Before last Friday, Transportation Security Administration officers were little more than agents of inconvenience to the traveling public — brigades of blue-shirted guards demanding your belt and shoes, and then that shampoo bottle you left in your suitcase.

It's early to draw big conclusions about the shooting at Los Angeles International Airport. But a raft of ideas already is floating around. One is to introduce nearly 50,000 more guns into the country's airports by arming every TSA officer. Unless a massive amount of time and money goes into that effort, it could well add more danger than it subtracts. The president of the union representing TSA officers has called for giving them arrest powers. But it's not clear how that would make anyone safer from deranged gunmen. The TSA could push to redesign security checkpoints or to post armed officers at specific locations near screening zones. These measures are worth thinking about, but they could also be costly relative to the security benefits.

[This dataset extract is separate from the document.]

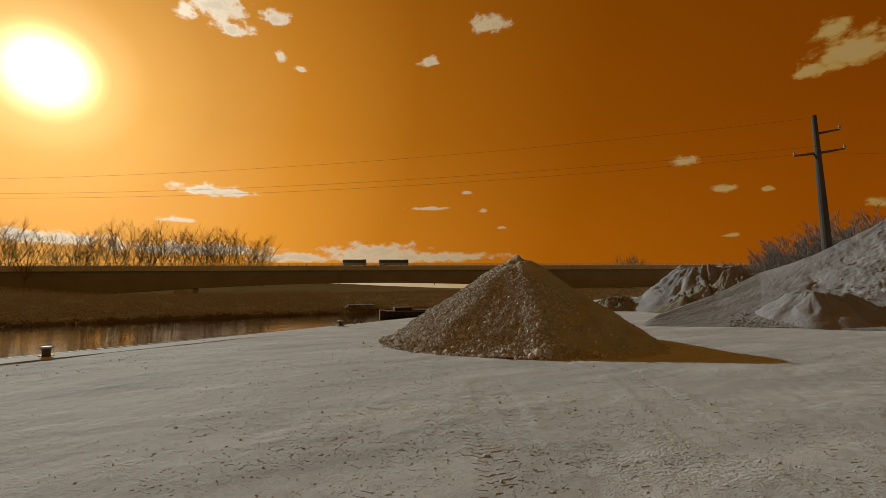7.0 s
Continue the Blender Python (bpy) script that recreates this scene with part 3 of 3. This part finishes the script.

The truth is that there will always be various risks at these checkpoints. The TSA officers' job is to filter out the biggest dangers; in order to create a controlled airport environment on the other side, the checkpoints have to be exposed to the outside world and are filled with mobs of people. And they are conspicuous symbols of a security system that, though it is necessary, some Americans detest.

That is only one of the reasons why Americans should appreciate, not disrespect, TSA officers. Most officers will never have to face a hostile shooter. But all of them must deal with the mundane, everyday toil of enforcing all the rules on an often impatient public.